Now now, I hear you. You’re saying, “But if all he does is be a grouchy jerk for 105 minutes and then crash his car and rip up a ticket, how is this the best holiday redemption story?” Well, look at it this way. What did the other characters we talked about in the beginning learn? Scrooge learned not to be a greedy old hermit, which is great for his employees and any charity he supports going forward, but he’s so old that he only has a limited time to undo all the wrong he committed in his life. The Grinch, as far as I can tell, learned not to rob people who sing too much, which is a nice lesson but not necessarily one that will be super useful going forward. And the characters in the Hallmark movies learned… I don’t actually know what they learned. Getting stranded is good? Jobs are bad?
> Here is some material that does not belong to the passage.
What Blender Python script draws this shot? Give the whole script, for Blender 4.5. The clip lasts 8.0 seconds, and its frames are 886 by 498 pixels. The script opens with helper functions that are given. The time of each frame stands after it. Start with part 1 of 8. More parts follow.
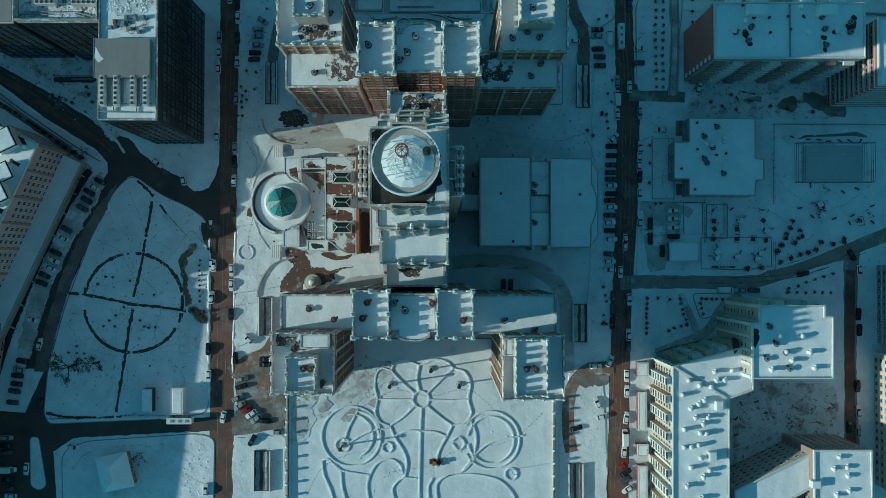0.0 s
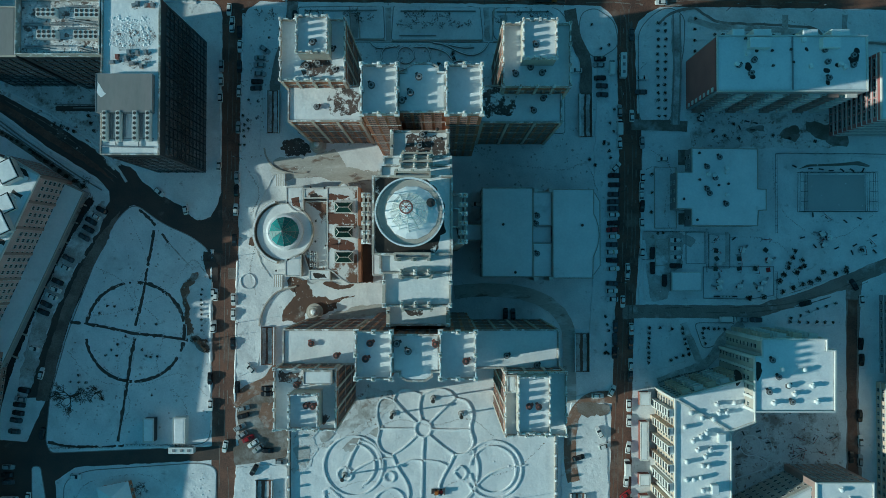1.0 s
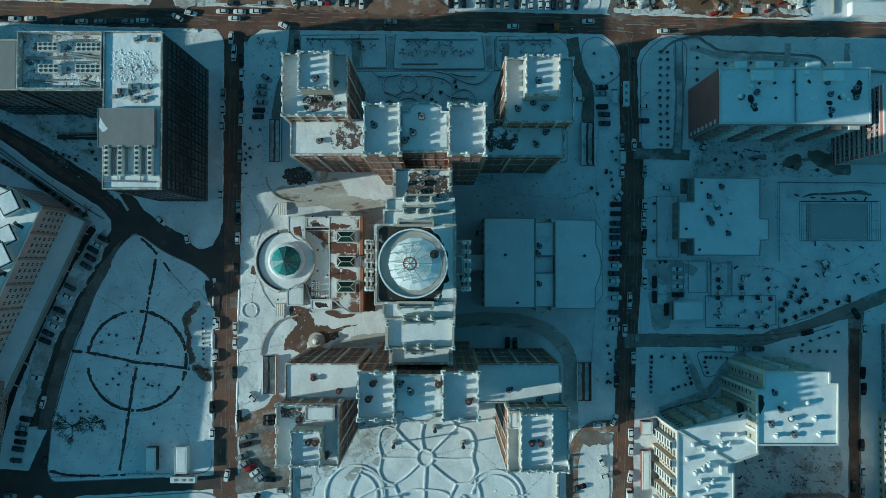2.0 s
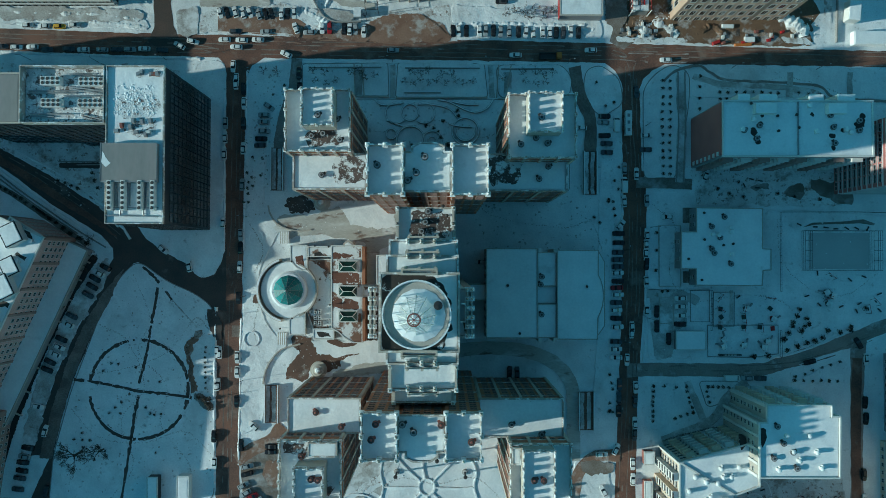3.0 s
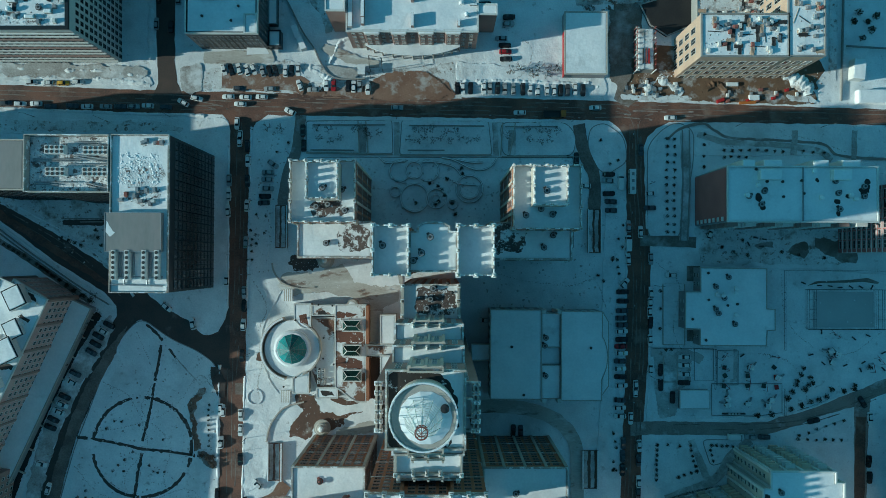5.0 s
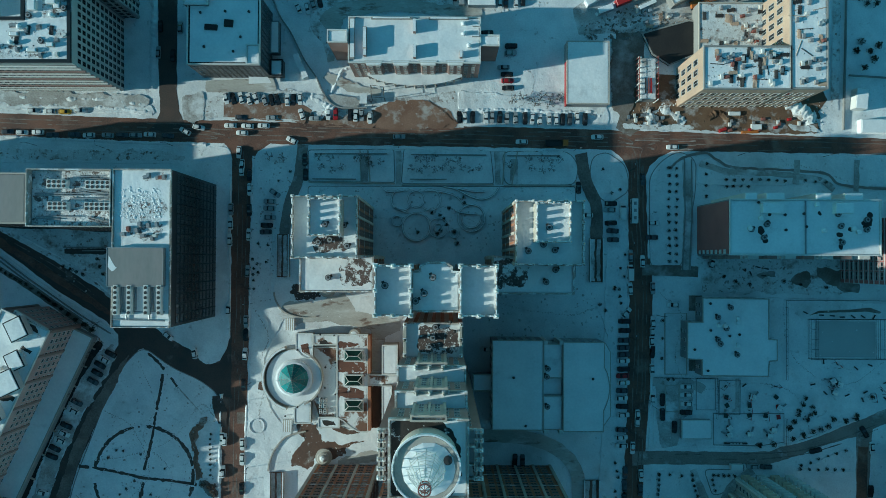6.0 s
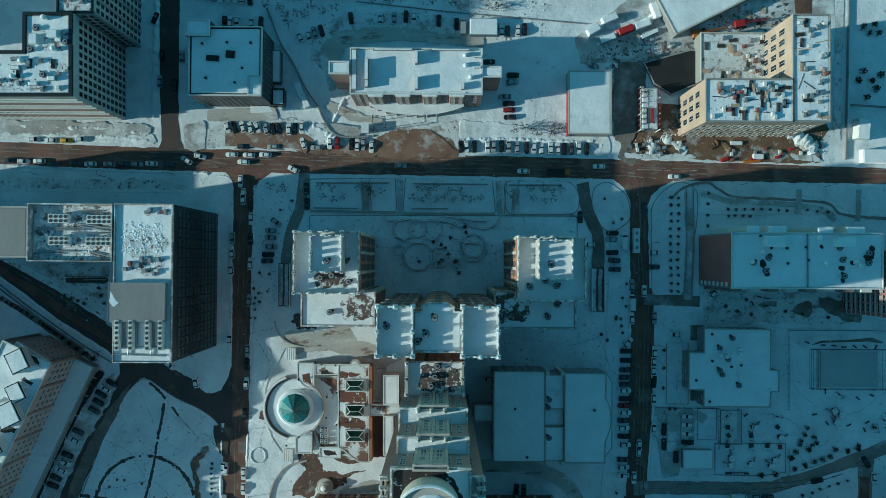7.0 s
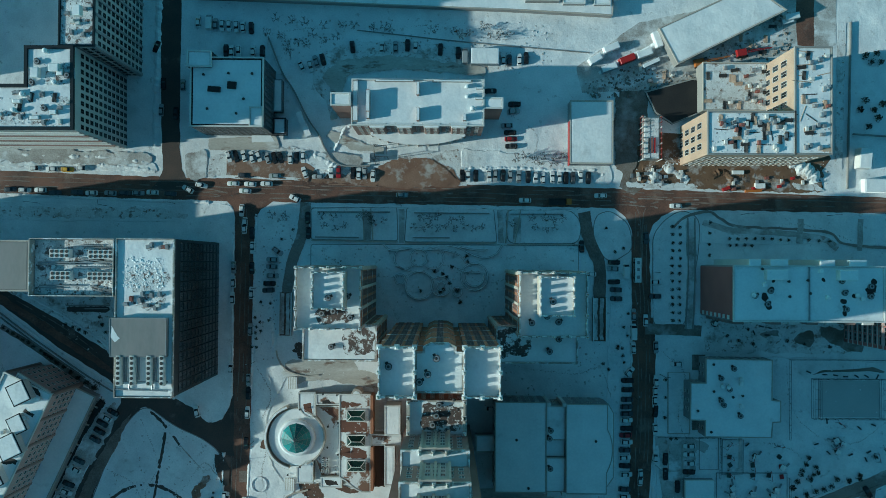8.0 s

I’ve never been super clear on what’s happening there.

Dennis Franz’ character, on the other hand, learned an important, useful lesson: If a hero cop shows up at your airport, and kills a guy in the luggage area, and tells you it’s part of a bigger terrorist scheme, and tries to help solve the case by getting into numerous gunfights and shoving an icicle through a bad guy’s eye, well, maybe you should listen to him and try to help, or at the very least don’t yell at him a bunch and threaten to have him arrested on Christmas Eve.

If that’s not the reason for the season, then buddy, I don’t know what is.